**Your task**. Set down word for word each line from the start of the listing through the line that contains "ob = bpy.data.objects.new(name, data)", both included.

____

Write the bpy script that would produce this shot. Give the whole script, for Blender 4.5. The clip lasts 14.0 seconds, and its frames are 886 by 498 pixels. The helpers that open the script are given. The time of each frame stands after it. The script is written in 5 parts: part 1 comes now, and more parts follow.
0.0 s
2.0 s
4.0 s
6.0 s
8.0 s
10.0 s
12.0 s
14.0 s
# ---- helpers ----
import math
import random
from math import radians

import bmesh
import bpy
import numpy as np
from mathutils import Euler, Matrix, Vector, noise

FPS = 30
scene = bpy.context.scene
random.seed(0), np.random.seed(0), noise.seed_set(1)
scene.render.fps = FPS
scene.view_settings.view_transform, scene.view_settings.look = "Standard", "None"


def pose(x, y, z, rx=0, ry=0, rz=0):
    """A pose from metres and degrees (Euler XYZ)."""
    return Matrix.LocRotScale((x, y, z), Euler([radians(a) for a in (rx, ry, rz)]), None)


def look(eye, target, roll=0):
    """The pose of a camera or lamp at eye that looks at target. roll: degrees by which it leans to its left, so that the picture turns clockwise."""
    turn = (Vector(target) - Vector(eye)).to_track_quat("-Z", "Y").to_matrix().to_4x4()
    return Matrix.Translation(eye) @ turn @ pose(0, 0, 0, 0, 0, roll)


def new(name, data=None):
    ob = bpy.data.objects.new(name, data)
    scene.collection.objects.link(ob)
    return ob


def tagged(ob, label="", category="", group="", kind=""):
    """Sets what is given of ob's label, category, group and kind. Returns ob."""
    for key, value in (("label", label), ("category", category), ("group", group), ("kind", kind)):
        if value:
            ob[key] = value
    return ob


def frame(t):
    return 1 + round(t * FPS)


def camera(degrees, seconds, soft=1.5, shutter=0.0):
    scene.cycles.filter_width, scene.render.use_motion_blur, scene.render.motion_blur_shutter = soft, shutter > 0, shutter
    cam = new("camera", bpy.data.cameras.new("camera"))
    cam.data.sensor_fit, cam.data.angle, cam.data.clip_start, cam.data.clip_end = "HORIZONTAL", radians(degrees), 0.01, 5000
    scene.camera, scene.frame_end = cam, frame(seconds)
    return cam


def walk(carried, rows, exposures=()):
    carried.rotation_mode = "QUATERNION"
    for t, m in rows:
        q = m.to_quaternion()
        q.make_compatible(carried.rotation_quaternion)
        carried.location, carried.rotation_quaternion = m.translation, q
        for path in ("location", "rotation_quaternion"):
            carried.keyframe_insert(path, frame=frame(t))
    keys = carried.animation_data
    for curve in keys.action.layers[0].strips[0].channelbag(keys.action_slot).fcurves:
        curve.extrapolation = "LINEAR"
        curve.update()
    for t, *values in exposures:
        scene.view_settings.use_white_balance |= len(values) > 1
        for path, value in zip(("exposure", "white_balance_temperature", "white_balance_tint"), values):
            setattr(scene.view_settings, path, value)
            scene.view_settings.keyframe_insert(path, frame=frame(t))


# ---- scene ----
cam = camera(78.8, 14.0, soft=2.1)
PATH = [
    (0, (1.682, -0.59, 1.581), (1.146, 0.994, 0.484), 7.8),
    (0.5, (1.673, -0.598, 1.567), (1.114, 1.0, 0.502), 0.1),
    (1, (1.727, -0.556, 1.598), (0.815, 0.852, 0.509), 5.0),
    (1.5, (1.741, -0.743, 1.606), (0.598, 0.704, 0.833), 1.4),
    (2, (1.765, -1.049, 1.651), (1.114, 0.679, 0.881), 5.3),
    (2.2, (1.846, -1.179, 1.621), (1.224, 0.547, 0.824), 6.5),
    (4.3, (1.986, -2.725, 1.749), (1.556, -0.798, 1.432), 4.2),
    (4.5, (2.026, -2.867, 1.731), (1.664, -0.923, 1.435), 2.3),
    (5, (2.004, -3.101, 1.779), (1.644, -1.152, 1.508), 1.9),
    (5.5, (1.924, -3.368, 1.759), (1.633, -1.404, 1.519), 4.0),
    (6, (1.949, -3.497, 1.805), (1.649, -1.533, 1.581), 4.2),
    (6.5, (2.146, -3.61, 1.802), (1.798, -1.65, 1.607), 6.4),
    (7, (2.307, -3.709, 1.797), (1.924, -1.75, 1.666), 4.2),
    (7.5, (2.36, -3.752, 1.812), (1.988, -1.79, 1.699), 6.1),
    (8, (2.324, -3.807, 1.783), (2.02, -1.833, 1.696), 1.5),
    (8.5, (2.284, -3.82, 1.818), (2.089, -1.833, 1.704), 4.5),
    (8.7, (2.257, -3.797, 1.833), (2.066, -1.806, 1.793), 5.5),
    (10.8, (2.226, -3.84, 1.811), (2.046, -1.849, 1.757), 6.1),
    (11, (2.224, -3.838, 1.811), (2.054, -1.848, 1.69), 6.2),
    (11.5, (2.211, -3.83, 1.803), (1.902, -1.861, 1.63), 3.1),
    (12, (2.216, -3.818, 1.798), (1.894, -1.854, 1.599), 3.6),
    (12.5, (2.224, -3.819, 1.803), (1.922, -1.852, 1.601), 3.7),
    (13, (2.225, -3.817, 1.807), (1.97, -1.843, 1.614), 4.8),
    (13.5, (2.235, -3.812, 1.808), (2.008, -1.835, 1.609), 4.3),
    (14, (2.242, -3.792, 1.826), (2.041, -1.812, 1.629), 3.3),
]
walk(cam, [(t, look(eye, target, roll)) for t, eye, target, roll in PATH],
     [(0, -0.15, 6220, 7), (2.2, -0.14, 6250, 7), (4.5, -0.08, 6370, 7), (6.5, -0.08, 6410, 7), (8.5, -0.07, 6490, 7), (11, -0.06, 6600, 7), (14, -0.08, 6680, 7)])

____

**Solution for this problem**.
Write the bpy script that would produce this shot. Give the whole script, for Blender 4.5. The clip lasts 14.0 seconds, and its frames are 886 by 498 pixels. The helpers that open the script are given. The time of each frame stands after it. The script is written in 5 parts: part 1 comes now, and more parts follow.
0.0 s
2.0 s
4.0 s
6.0 s
8.0 s
10.0 s
12.0 s
14.0 s
# ---- helpers ----
import math
import random
from math import radians

import bmesh
import bpy
import numpy as np
from mathutils import Euler, Matrix, Vector, noise

FPS = 30
scene = bpy.context.scene
random.seed(0), np.random.seed(0), noise.seed_set(1)
scene.render.fps = FPS
scene.view_settings.view_transform, scene.view_settings.look = "Standard", "None"


def pose(x, y, z, rx=0, ry=0, rz=0):
    """A pose from metres and degrees (Euler XYZ)."""
    return Matrix.LocRotScale((x, y, z), Euler([radians(a) for a in (rx, ry, rz)]), None)


def look(eye, target, roll=0):
    """The pose of a camera or lamp at eye that looks at target. roll: degrees by which it leans to its left, so that the picture turns clockwise."""
    turn = (Vector(target) - Vector(eye)).to_track_quat("-Z", "Y").to_matrix().to_4x4()
    return Matrix.Translation(eye) @ turn @ pose(0, 0, 0, 0, 0, roll)


def new(name, data=None):
    ob = bpy.data.objects.new(name, data)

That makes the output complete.